The Sheffield Star were going to review the new Covered book recently, but wanted a local Sheffield connection before they did so. I went through and dug a trio of covers and their doppelgangers out. After spending time getting the scans prepared and text done, they changed their minds (and went with a two page spread on a future project instead, so I can’t really complain!). So ST33 get to see the covers instead. The book as blog readers will be aware, focuses on covers which recycle earlier sleeves, and Sheffield bands have been involved on both sides. Although 95% of the material on ST33 is original, in this case I do not own all the records shown, and the images come from the book.
Punk band The Damned issued the single Stretcher Case Baby in 1977. The sleeve featured a famous illustration by American Charles Allen Gilbert. Painted in 1892, and appearing to be a woman in front of a mirror, from a distance the image turns into a skull. Sheffield rockers Def Leppard copied the illustration for their 1993 compilation Retroactive, but did so with a photograph taken by Nels Israelson rather than a painting. Must have been great fun setting it all up.

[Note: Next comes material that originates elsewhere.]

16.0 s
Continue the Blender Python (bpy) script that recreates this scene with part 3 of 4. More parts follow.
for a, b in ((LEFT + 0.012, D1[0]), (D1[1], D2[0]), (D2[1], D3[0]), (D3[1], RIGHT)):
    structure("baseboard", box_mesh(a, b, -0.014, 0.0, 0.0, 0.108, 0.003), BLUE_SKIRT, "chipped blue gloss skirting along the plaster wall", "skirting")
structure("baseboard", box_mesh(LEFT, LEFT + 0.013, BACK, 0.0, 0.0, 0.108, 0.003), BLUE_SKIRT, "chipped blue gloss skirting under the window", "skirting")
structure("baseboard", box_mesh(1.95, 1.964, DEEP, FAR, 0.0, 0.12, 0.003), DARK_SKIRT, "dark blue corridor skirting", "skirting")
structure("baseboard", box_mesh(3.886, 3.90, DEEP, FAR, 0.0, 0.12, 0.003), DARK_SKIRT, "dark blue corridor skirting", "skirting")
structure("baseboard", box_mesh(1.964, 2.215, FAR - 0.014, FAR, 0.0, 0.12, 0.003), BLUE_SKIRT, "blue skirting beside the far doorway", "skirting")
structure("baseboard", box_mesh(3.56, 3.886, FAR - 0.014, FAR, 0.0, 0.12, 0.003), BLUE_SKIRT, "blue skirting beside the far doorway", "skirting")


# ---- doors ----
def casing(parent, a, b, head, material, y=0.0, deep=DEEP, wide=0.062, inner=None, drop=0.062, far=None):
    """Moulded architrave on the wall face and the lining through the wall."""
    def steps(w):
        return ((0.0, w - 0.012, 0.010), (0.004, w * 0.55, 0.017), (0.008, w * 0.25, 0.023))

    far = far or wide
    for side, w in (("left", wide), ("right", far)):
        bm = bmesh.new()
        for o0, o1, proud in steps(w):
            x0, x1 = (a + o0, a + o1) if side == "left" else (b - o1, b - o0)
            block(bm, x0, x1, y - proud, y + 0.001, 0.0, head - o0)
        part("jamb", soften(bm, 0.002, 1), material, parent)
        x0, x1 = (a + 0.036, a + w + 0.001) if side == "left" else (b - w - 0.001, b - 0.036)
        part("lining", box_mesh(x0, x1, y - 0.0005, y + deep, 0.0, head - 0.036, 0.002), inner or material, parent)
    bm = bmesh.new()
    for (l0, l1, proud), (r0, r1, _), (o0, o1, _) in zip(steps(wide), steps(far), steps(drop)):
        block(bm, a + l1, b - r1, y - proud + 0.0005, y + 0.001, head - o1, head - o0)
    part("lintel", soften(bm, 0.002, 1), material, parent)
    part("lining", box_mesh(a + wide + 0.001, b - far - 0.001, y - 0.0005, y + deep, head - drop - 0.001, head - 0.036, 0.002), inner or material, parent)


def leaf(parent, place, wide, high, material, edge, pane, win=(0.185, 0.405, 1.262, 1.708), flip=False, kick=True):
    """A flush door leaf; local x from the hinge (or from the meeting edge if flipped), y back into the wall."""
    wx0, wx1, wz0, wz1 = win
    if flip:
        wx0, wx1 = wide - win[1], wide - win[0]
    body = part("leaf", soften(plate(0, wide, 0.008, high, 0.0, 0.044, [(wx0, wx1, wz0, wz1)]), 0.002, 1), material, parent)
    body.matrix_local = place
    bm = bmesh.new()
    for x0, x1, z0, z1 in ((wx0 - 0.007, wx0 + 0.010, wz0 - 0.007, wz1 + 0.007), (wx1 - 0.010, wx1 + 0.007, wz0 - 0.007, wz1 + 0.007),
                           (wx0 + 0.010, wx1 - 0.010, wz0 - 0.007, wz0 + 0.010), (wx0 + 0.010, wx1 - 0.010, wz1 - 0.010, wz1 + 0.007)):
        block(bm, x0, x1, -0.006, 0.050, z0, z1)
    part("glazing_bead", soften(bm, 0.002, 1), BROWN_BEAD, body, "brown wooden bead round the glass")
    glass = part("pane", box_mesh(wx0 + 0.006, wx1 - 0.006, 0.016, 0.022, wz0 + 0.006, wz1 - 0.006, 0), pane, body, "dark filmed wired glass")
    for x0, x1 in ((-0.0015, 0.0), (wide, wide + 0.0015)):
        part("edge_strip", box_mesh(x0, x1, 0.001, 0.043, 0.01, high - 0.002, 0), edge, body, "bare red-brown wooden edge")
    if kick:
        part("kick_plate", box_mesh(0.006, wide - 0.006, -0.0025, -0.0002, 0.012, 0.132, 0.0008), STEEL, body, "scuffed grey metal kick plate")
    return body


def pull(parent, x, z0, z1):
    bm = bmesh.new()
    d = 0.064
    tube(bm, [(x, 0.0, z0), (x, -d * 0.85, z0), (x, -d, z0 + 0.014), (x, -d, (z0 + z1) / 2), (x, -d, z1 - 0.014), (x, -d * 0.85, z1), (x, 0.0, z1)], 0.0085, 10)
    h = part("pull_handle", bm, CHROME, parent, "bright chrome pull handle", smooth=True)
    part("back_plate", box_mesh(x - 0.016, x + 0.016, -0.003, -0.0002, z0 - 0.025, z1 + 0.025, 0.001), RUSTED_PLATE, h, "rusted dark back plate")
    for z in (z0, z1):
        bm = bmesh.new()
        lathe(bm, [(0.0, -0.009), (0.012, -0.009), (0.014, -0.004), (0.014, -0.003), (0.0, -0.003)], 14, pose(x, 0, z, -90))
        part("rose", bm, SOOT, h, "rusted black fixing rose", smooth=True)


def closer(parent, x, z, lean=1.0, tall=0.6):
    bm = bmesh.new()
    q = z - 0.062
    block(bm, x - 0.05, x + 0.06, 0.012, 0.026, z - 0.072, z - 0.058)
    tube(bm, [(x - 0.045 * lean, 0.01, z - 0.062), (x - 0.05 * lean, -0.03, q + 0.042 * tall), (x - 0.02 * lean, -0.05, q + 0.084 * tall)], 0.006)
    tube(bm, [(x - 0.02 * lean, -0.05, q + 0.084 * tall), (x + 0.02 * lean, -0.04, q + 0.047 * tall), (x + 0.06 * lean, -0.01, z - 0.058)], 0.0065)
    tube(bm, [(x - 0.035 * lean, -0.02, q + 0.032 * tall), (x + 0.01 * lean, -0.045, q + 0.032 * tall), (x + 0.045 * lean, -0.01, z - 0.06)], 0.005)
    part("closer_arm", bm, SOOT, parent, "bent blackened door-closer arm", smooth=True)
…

Pulp’s 2001 track Bad Cover Versions was issued as a single. The single cover (sadly only ever issued on CD to the best of my knowledge) was clearly based on David Bowie‘s 1972 album The Rise And Fall Of Ziggy Stardust. At first it looks as if the group went to the trouble of tracking down the actual location of the Bowie sleeve on Heddon Street (just off Regent Street in London), and recreating the cover. But the story is more serendipitous than that. The lad on the cover is Mark Webber. He was a massive David Bowie fan as a youngster and sometime in the very early eighties he persuaded his dad Tony to help him find the exact location of the Bowie cover and then take a photo of him in the same spot. Mark became a guitarist, and joined Pulp in 1995. He treasured the snap and it was decided to use it for the single. It would be hard to do today as some idiot has painted the building white and tarted it up. K. West were a furriers and are long gone. The cover was designed at the Peter Saville Studio, with the photo credited to Tony Webber. The band split up not long afterwards.
Lastly to Electro-pop pioneers Human League‘s Being Boiled, which was their first single, issued in 1978. The sleeve was very simple, but this hasn’t stopped it being copied. Girls On Top reproduced it almost exactly for the cover of their single Being Scrubbed in 2000, and even gave Phil Oakey a credit on the cover. The single was actually a mash-up of the original song together with r’n’b girl group TLC’s track No Scrubs. Girls On Top was a project by producer/DJ Richard X who enjoys spending the dosh he makes producing stuff like Will Young on this more fun material. And who could blame him?!